What if after you attended an event, the nonprofit called you and showed they had no idea who you were?
This Really Happened to Me
I attended a thought-provoking webinar about creating a monthly giving program at your nonprofit. The Nonprofit Know It All, Danielle Johnson-Vermenton, gave the webinar, and you can find her follow-up talk on video. I recommend it!
The company that sponsored Danielle’s webinar shall remain nameless. Here’s what they did: they sent me an email afterwards that assumed I was a nonprofit organization.
Now, you know me, right? I’ve worked for nonprofit organizations. I consult to nonprofit organizations. My mission is to help nonprofit organizations win loyal donors.
This company didn’t do its research. And it showed.
Lesson #1 for nonprofits:
What Happened Next (it gets worse!)
I politely wrote the company back and thanked them for providing the valuable webinar. Even though I’m not a nonprofit, I explained, I work with multiple clients who might be interested in your product. Let me take a look at it on my own and compare it with some others in the field. Please touch base with me in a couple of weeks.
Two weeks later, the company rep reaches out to me by forwarding the original message.

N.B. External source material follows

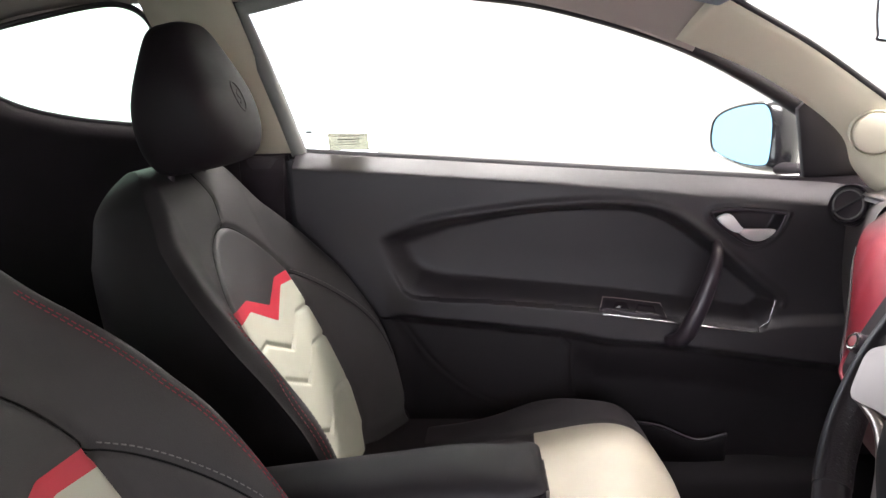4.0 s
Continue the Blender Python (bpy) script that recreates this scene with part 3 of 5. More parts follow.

I was miffed. Had she forgotten we had ever been in touch before? Or did she think that somehow, I was the one who owed her a follow-up message? Either way, I did not feel like a valued customer.
Lesson #2 for nonprofits:
How Nonprofits Should–and Should Not–Automate Their Messages
When a potential supporter shows they’re interested in your nonprofit, you want to respond right away. But because you work at a nonprofit, you have many other things to do. It’s hard to find the time to respond before the interest fades.
Automation could be the answer–if you use it wisely.
Most email platforms, like MailChimp or Constant Contact, will let you set up auto-responders. When a person out there signs up for your email list, they get an immediate reply. When they sign up for an event, they get information about the event, and so on.
It saves you time, and it gives the potential supporter what they’re looking for.
What could go wrong? Well, exactly what happened to me!
The first message I received was a canned message. The automation filled in my name and email address and sent out the same content it would send to a nonprofit.
The second message could also have been automated, if the company’s system was set up to repeat the same email to anyone who didn’t respond to the first.
And in either case, what saved the company time might have just lost them a customer–or several customers, if I had decided to recommend them to all my clients!